Athletic directors at East End high schools were taking a wait-and-see attitude following the announcement last week by the New York State Public High School Athletic Association that the fall high school sports season will be delayed until September 21 due to the COVID-19 pandemic.
“As the state considers reopening, it is unrealistic to believe athletic seasons can start on August 24 as originally scheduled,” said Paul Harrica, NYSPHSAA president in a July 16 press release announcing the decision. “The priority will continue to be on the educational process and a return to learning in the safest way possible.”
The association also announced that all fall regional and state championship events would be canceled, rules requiring seven days of practice before the start of a season would be suspended, and districts would be encouraged to schedule athletic events as close to their schools as possible.
The association also announced that if fall seasons must be canceled, it would try to reschedule seasons for fall sports like football and soccer in the spring.
“I’m hoping we are able to get started come September 21, but I’m not that optimistic,” said Southampton athletic director Darren Phillips, who added that school districts are scrambling to put together reopening plans that could very well call for continued remote learning.
He said he anticipated a clearer picture emerging by the beginning of August when districts are required to submit those reopening plans to the state. “We can put in two weeks of work” trying to figure out schedules and other plans, he said, “and they can come out and say we don’t feel we can have kids playing competitive sports.”
Eric Bramoff, the athletic director for the Sag Harbor School District, agreed that it was important to know what schools’ plans for reopening were before thinking about athletics.
“First and foremost, we have to figure out how we can safely get the kids back into the schools,” he said. “Once we figure that out, athletics will be the next. There are so many moving parts, I haven’t tried to speculate on anything.
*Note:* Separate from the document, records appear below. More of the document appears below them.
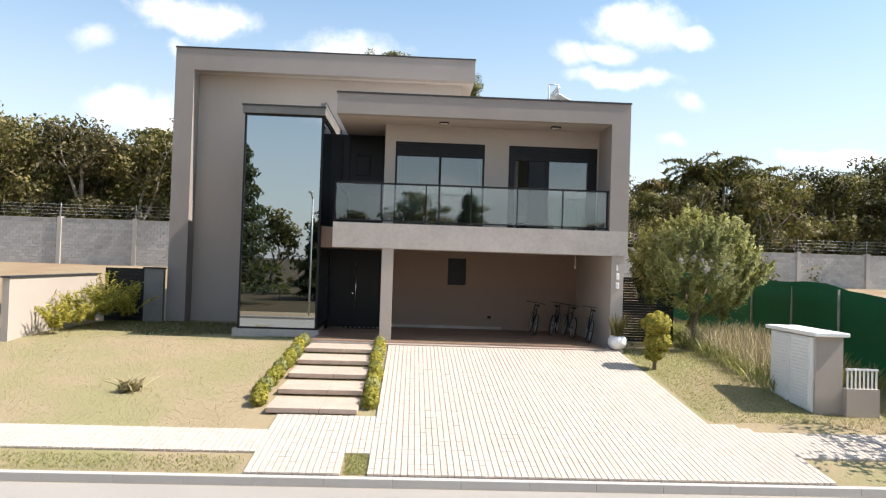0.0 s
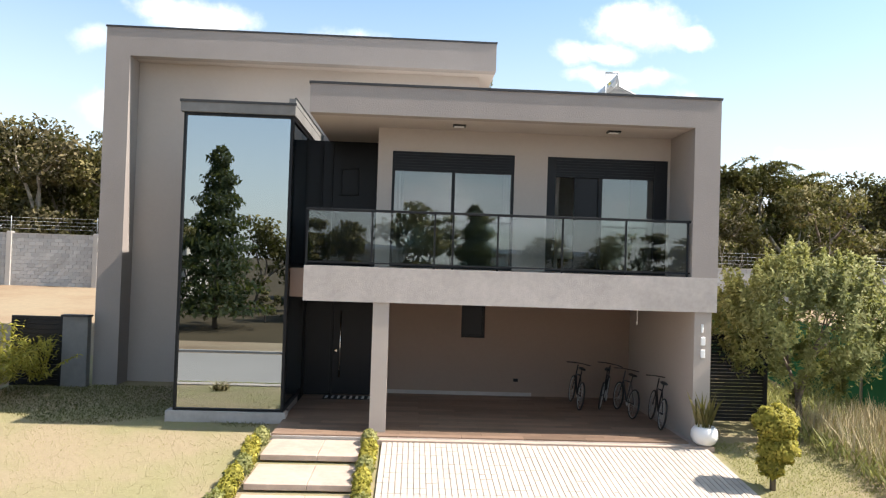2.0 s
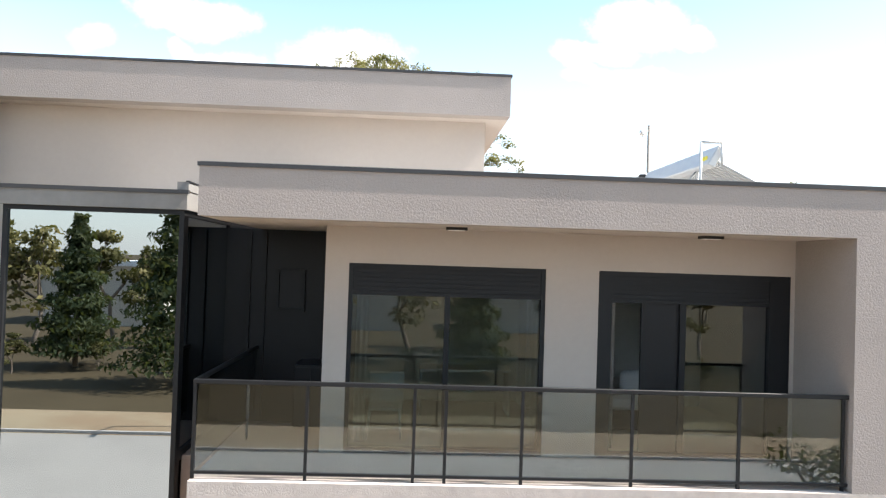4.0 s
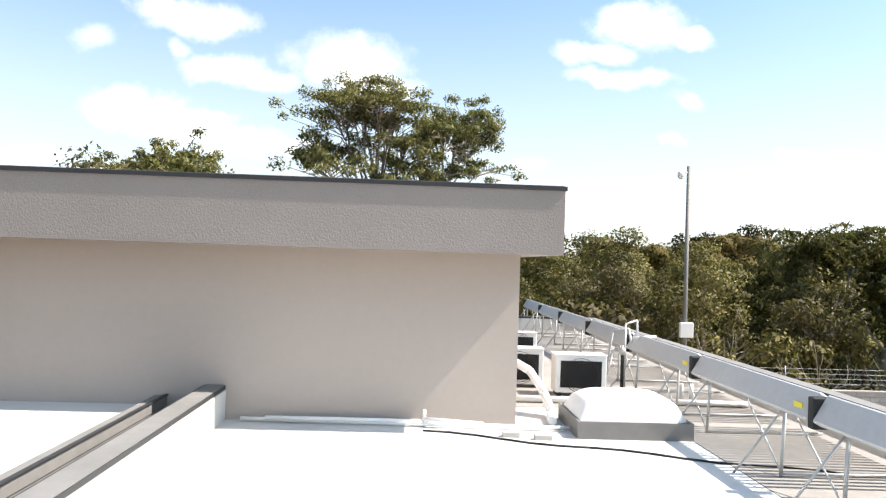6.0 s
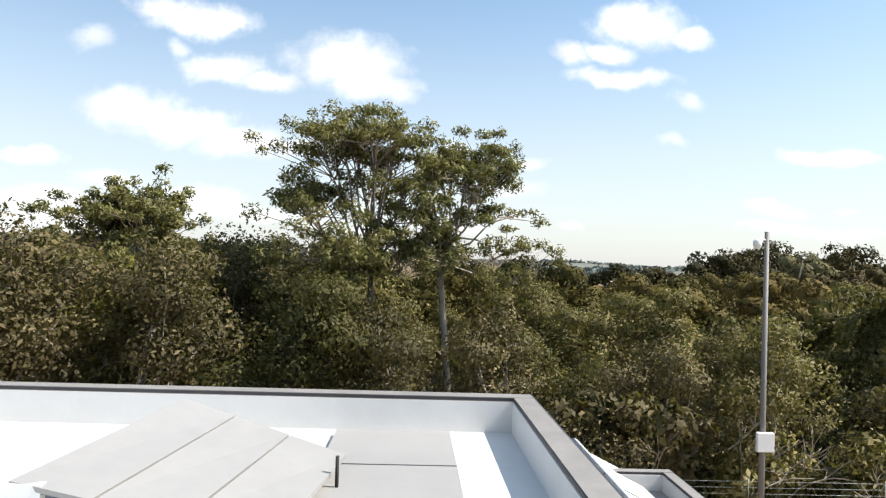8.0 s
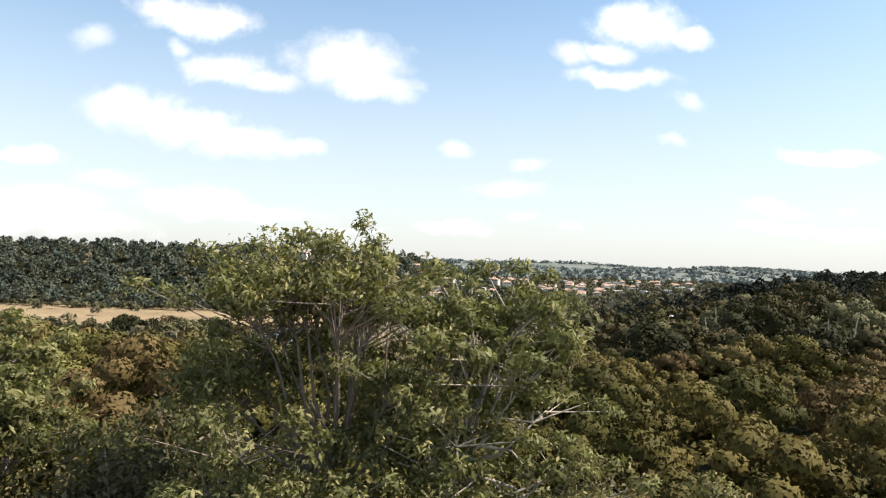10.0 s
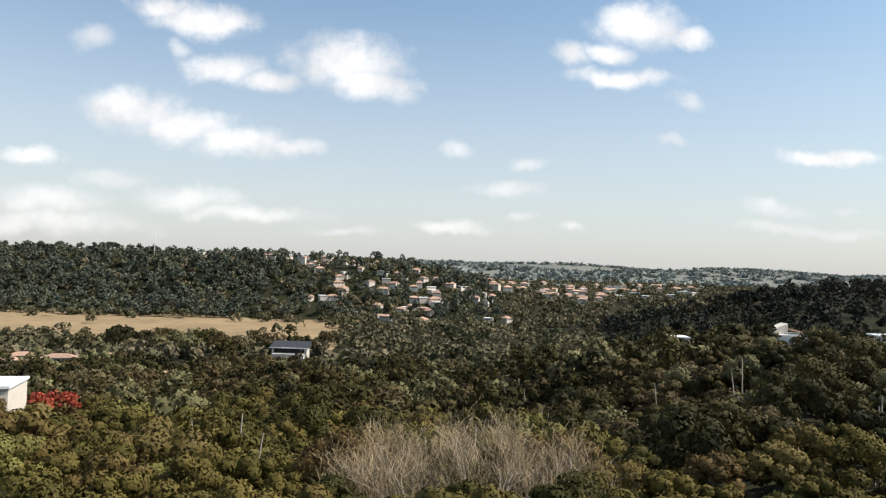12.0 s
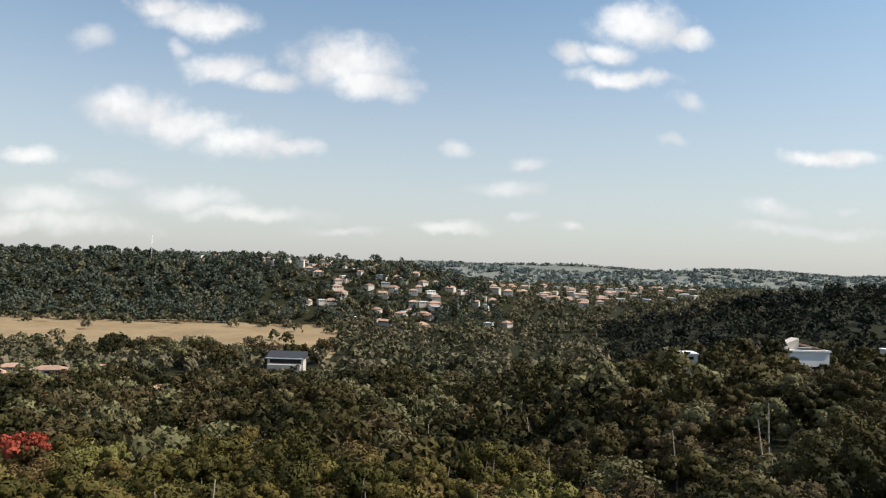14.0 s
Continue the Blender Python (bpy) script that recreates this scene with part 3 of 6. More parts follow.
window(1.59, 4.20, 1.34, 3.30, 5.76, 0.36, "window_1", split=(2.90,), label="black framed sliding balcony window under a black roller shutter")
w2 = thing("window_2", "black framed balcony window with one leaf slid open", "window", kind="structure")
slab("window_frame", BLACK, w2, (4.91, 5.10, 1.34, 1.44, 3.30, 5.76), (7.25, 7.53, 1.34, 1.44, 3.30, 5.76), (5.10, 7.25, 1.34, 1.44, 3.30, 3.35), (5.10, 7.25, 1.34, 1.44, 5.70, 5.76), label="black aluminium frame")
slab("shutter_box", BLACK, w2, (5.10, 7.25, 1.37, 1.44, 5.34, 5.70))
for i in range(6):
    slab("shutter_slat", BLACK, w2, (5.10, 7.25, 1.352, 1.37, 5.344 + i * 0.06, 5.390 + i * 0.06))
slab("open_leaf", BLACK, w2, (5.52, 5.58, 1.40, 1.44, 3.35, 5.34), (6.04, 6.12, 1.37, 1.42, 3.35, 5.34), label="black frame of the slid leaf")
slab("blackout_panel", DARK, w2, (5.58, 6.04, 1.42, 1.43, 3.35, 5.34), label="dark panel behind the slid leaf")
g = slab("pane", GLASS_WINDOW, w2, (6.12, 7.25, 1.40, 1.406, 3.35, 5.34))
g.visible_shadow = False
# opaque charcoal pane stands in for the unlit inside
window(3.37, 3.97, 4.22, 1.54, 2.42, 0, "window_3", pane=DARK, label="small dark garage window")

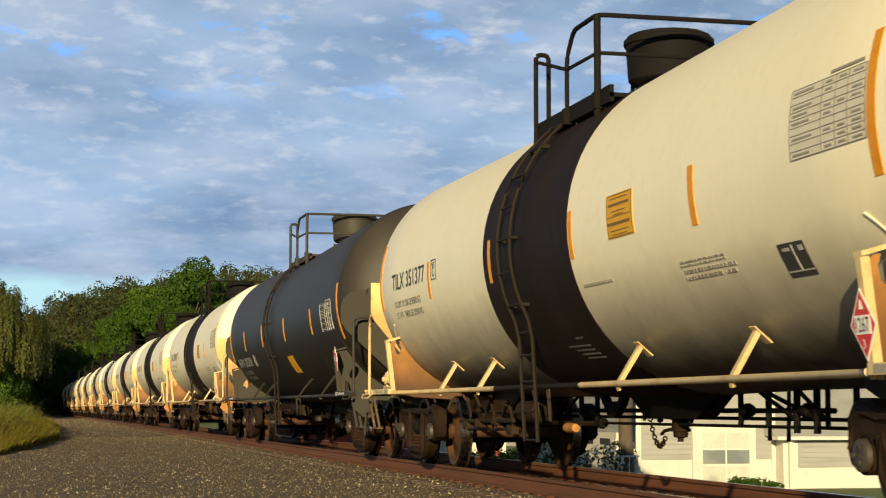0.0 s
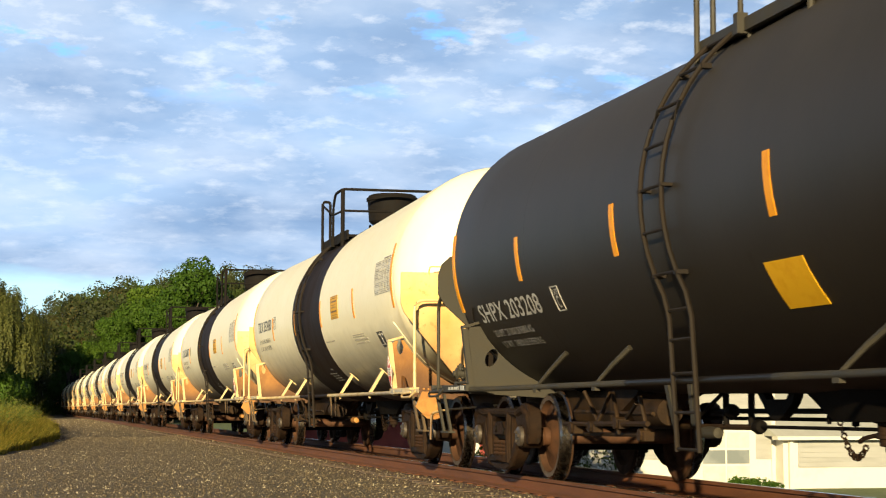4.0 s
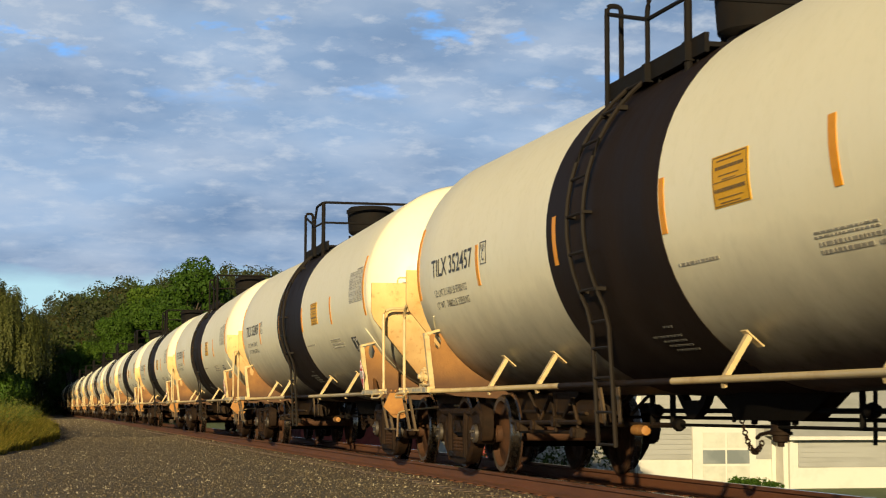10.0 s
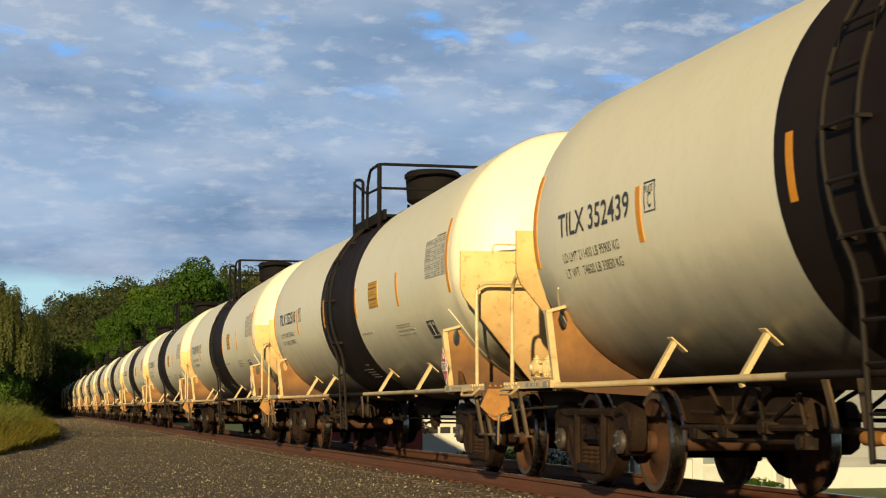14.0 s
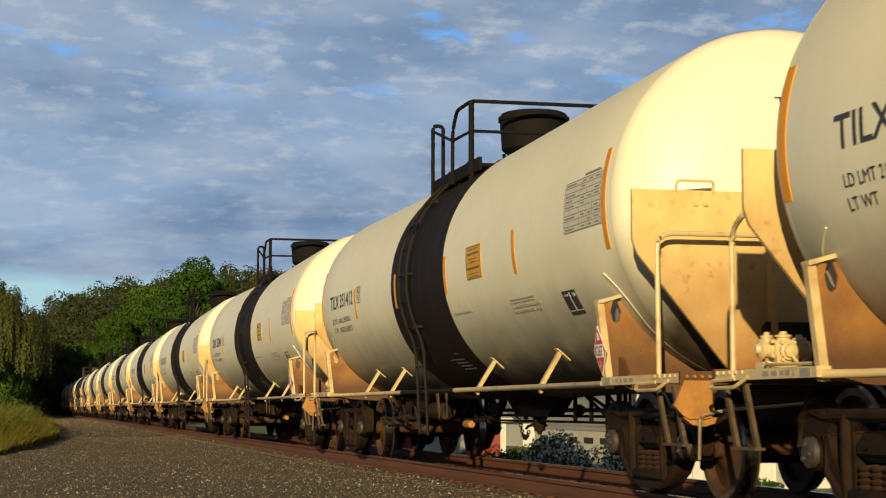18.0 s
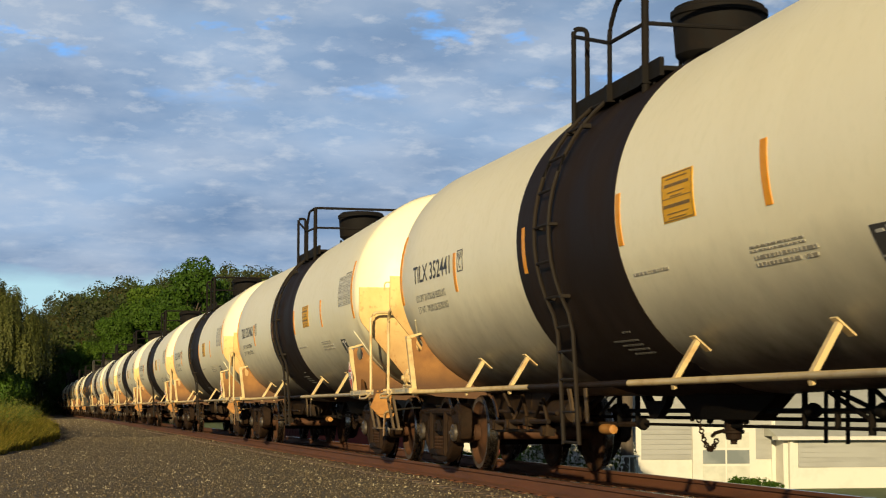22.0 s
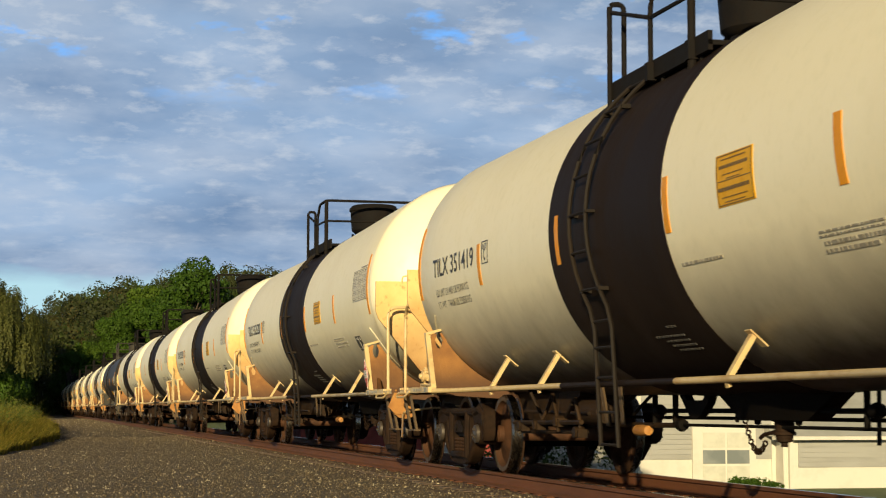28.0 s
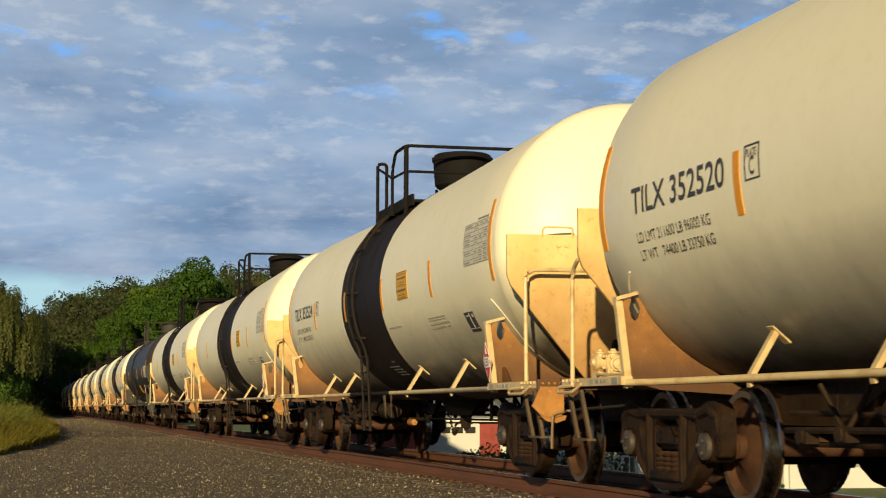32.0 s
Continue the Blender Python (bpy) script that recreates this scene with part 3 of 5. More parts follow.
        m.box(-1.50, 1.50, d * EDGE[d] - 0.02, d * EDGE[d] + 0.02, 0.93, 1.03)
        plat_end = part("end_platform", m, webs, car, "dusty end platform")
        for s in (-1, 1):
            m = Mesh()
            m.box(*sorted((s * 1.40, s * 1.50)), *sorted((d * 6.96, d * (EDGE[d] - 0.03))), 0.945, 1.015)
            for k in range(5):
                m.box(*sorted((s * 1.50, s * 1.515)), d * (EDGE[d] - 0.52 + 0.11 * k) - 0.012, d * (EDGE[d] - 0.52 + 0.11 * k) + 0.012, 0.988, 1.012)
            sill = part("side_sill", m, pipe, car, "dusty cream side sill")
            m = Mesh()
            for k, (p0, p1, q0, q1) in enumerate(((7.04, 7.20, 0.953, 1.005), (7.28, 7.30, 0.962, 0.998), (7.34, 7.42, 0.964, 0.996), (7.44, 7.50, 0.964, 0.996),
                                                  (7.54, 7.64, 0.964, 0.996), (7.68, 7.78, 0.964, 0.996))):
                m.box(*sorted((s * 1.50, s * 1.504)), *sorted((d * p0, d * p1)), q0, q1)
            part("sill_stencil", m, FADED if not dark else WHITEINK, sill, "small worn stencil")
            if d > 0:
                continue
            m = Mesh()
            m.prism([(s * 1.47, 0.96), (s * 1.24, 0.96), (s * 1.235, 0.72), (s * 1.26, 0.685), (s * 1.32, 0.67), (s * 1.44, 0.675), (s * 1.48, 0.70), (s * 1.555, 0.775), (s * 1.54, 0.80)], "y", *sorted((d * EDGE[d], d * (EDGE[d] + 0.03))))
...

We are making a plan A, a plan B, and a Plan C as we move along.”
Joe Vasille-Cozzo, the athletic director for the East Hampton School District, said it has been frustrating. “We were just adjusting, getting ready to return in August,” he said. “Now the seasons are up in the air.”
“We recognize this is challenging for everyone, but the decisions made at the state level are based upon data and statewide infection rates all in an effort to stop the spread of COVID and reopen responsibly,” said Dr. Robert Zayas, the state association’s executive director. “At this time, Department of Health guidance presented on July 13 prohibits interscholastic athletics across the state. The association will continue to follow state guidance and will work collectively with state officials to ensure high school athletics will start up responsibly in the future. As an association, we must be willing to be flexible and continue to explore all options with students’ safety as our main focus.”
Among those options is one that would hold condensed seasons for winter sports and another that would postpone fall sports to late winter and early spring, with spring sports being pushed back in the season.
Under a condensed season plan, winter sports, which include basketball, bowling, gymnastics, ice hockey, indoor track and field, skiing, swimming and wrestling, would run for 10 weeks, from January 4 to March 13.
Fall sports, including football, cross country, field hockey, soccer, swimming and volleyball, would be held for 10 weeks from March 1 to May 8. And spring sports, which include baseball, softball, golf, lacrosse, tennis, outdoor track and field, and unified basketball, would be held for 10 weeks from April 5 to June 12.
Athletic directors said those changes might pose other problems. Mr. Phillips said doubling up girls and boys tennis at the same time might make it hard for his district to provide adequate practice time for both teams, given its limited number of courts. Mr. Vasille-Cozzo said doubling up some sports, such as football and lacrosse, would be impossible for East Hampton. “I can’t run all those programs at the same time because I don’t have the kids,” he said “Some choices would have to be made.” Mr. Bramoff said Sag Harbor, which doesn’t offer all the sports the bigger districts do, would have it a little easier. “We can be more nimble,” he said.
The ADs said it was important to offer some physical activities for youth. “If we don’t have sports, we could offer some type of hybrid model,” said Mr. Phillips. “We could offer intermural or other kinds of activities every day. It goes beyond athletics to a social activity. Kids like to be with their friends.”
“I feel for the kids,” said Mr. Vasille-Cozzo. “The seniors lost their last season, and now it appears to be moving on to the next group of kids.”
“We have to try to remain positive for the kids,” said Mr. Bramoff, “without promising them too much.”